An impressive amount of work for any Dáil to get through at the best of times, and these were not the best of times.
Dark clouds were gathering. On the very same day, the first shots in the War of Independence rang out in Soloheadbeg in Tipperary. The gunfire would not silence for many years to come.
In the Mansion House, the Declaration of Independence was read, first in Irish, then in French and, finally, in English.
That Declaration ratified the Irish Republic that had been proclaimed on Easter Monday 1916, and asserted that
“the elected Representatives of the Irish people alone have power to make laws binding on the people of Ireland”.
It should not be overlooked that the Members of this first Dáil had been elected in the General Election held a month earlier on the 14th of December 1918.
This was the first General Election to be held since the Representation of the People Act 1918 had almost tripled the Irish electorate from 700,000 in 1910 to 1.93 million.
Working-class men over the age of 21 were able to vote for the first time.
Women had finally won the right to vote as well, an achievement recently remembered in a commemorative coin launched in Leinster House on 20 November last year.
This was the beginning of universal suffrage in Ireland, and the results were seismic.
Following what was by far the biggest exercise in democracy seen to date on the island, parliamentarians gathered here in a reflection of the will expressed by the Irish people to have their own Government and institutions.
The first Dáil reaffirmed the resolution of the people of Ireland to secure and maintain complete independence.
Not independence for its own sake, but independence:
“in order to promote the common weal, to re-establish justice, to provide for future defence, to insure peace at home and goodwill with all nations and to constitute a national polity based upon the people's will with equal right and equal opportunity for every citizen.”
These values – peace, justice, the interests of all of the people, good international relations, and equal rights and equal opportunities – are timeless.
They remain as fundamental to the work of the thirty-second Dáil as they did to the work of that first Dáil.
To achieve those values, the first Dáil established a system of government based on a classic separation of powers.
This tripartite system provides the necessary checks and balances to help ensure that the values we hold dear are maintained, even in inclement times.
Article 1 of the first Constitution of Dáil Éireann created a legislature in the form of the Dáil, and an executive in the form of “Aireacht” or Ministries .
Separately, a system of courts was also being established.
It might seem a little odd to recall, at this event, some words of Winston Churchill, who was Secretary of State for War during the time we are commemorating.
I will do it anyway, as those words are so fitting. In 1947, he said:
“No one pretends that democracy is perfect or all-wise. Indeed it has been said that democracy is the worst form of Government except for all those other forms that have been tried from time to time.”
The democratic structures established 100 years ago in this Mansion House were built on firm foundations.
They have changed a little down the years, but the fundamentals endure to this day.
Our system of government and our electoral system preserve that century-old vision that all voices should be heard, and that the interests of all of the people should be served.

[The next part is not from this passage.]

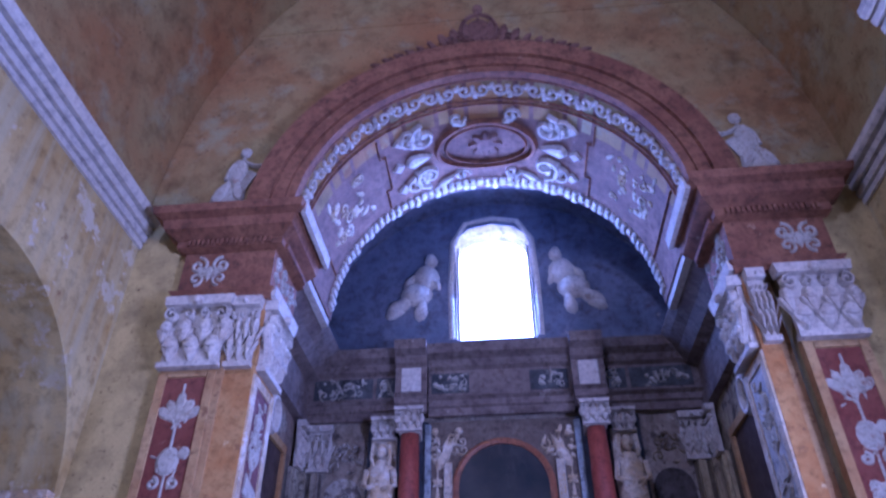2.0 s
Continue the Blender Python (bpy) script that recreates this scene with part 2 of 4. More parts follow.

I am delighted to be here at today’s launch to mark such a significant commemoration.
Commemorative coins are an important way by which we recognise the people and events that are important to us as a nation.
Today we remember those first elected representatives who gathered together in this building at half-three in the afternoon on a January day 100 years ago.
We also remember the important foundations they laid that started our journey to becoming the confident, modern, outward-looking country we are today.
It is important that we value those foundations and work to maintain them.
I would like to again thank the Lord Mayor for allowing us the privilege to hold this event in the oldest mayoral residence in Ireland or Britain, and the oldest free-standing house in Dublin.
Finally, I’d like to thank the Central Bank for all the work involved in bringing this initiative to fruition.
These coins are a wonderful way to commemorate one of the most important events in Ireland’s recent history.